Spotkanie odbyło się w warszawskim Domu Pielgrzyma Amicus. Przybyli na nie m.in. Jarosław Kaczyński, aktorka Katarzyna Łaniewska oraz Olga Johann, wiceprzewodnicząca warszawskiej rady miasta.
Książka Sakiewicza ukazuje ideę niezależnego od Rosji Państwa Polskiego, która przyświecała działalności tragicznie zmarłego prezydenta Lecha Kaczyńskiego. Redaktor naczelny "Gazety Polskiej" na kartach swojej publikacji pokazuje śp. prezydenta jako kontynuatora tradycji I i II Rzeczypospolitej i opisuje kulisy jego śmierci.
Sakiewicz: Jeśli zbiera się armia, ma flagę i chorążego, trzeba zabić chorążego. Dlatego Lech Kaczyński musiał zginąć
– Stawiam w książce tezę, dlaczego musiał zginać prezydent Lech Kaczyński – mówił autor. – Przecież on nie zawiózł dywizji pancernej ani armii żołnierzy do Tbilisi.

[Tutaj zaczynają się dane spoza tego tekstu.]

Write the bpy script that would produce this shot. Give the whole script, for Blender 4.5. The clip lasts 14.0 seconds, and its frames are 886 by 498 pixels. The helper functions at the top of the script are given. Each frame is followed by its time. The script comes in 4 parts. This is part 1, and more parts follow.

On zawiózł pomysł polityczny, którego Rosja panicznie się bała - przekonywał, tłumacząc, że chodzi o pomysł współpracy politycznej Europy Środkowo-Wschodniej. – Pokazanie, że można tę współpracę podjąć, było dla Rosjan najwyższym ostrzeżeniem. Czekiści myślą prosto: Jeśli zbiera się armia, ma flagę i chorążego, trzeba zabić chorążego. Dlatego Lech Kaczyński musiał zginąć – mówił Sakiewicz.
Kaczyński: Jestem wdzięczny redaktorowi Sakiewiczowi
Podczas spotkania głos zabrał również prezes Prawa i Sprawiedliwości Jarosław Kaczyński. – Funkcjonuje w przestrzeni publicznej myślenie, że na wschodzie są Ukraińcy, którzy nas mordowali, a dalej Rosja, w której ludzie żyją w dyktaturze i jest im z tym dobrze. Natomiast na zachodzie Niemcy, przed którymi musimy stawać na baczność, bo taki jest świat i trzeba się wpisywać w tę niemiecką strefę, rewidując tym samym naszą historię w sposób bulwersujący. Historię również dotyczącą II wojny światowej. Trzeba przestrzec Polaków przed takim myśleniem. Jestem wdzięczny redaktorowi Tomaszowi Sakiewiczowi i „Gazecie Polskiej” że takiemu myśleniu nie ulegają. Jak widać niektórzy są słabsi moralnie – powiedział Kaczyński.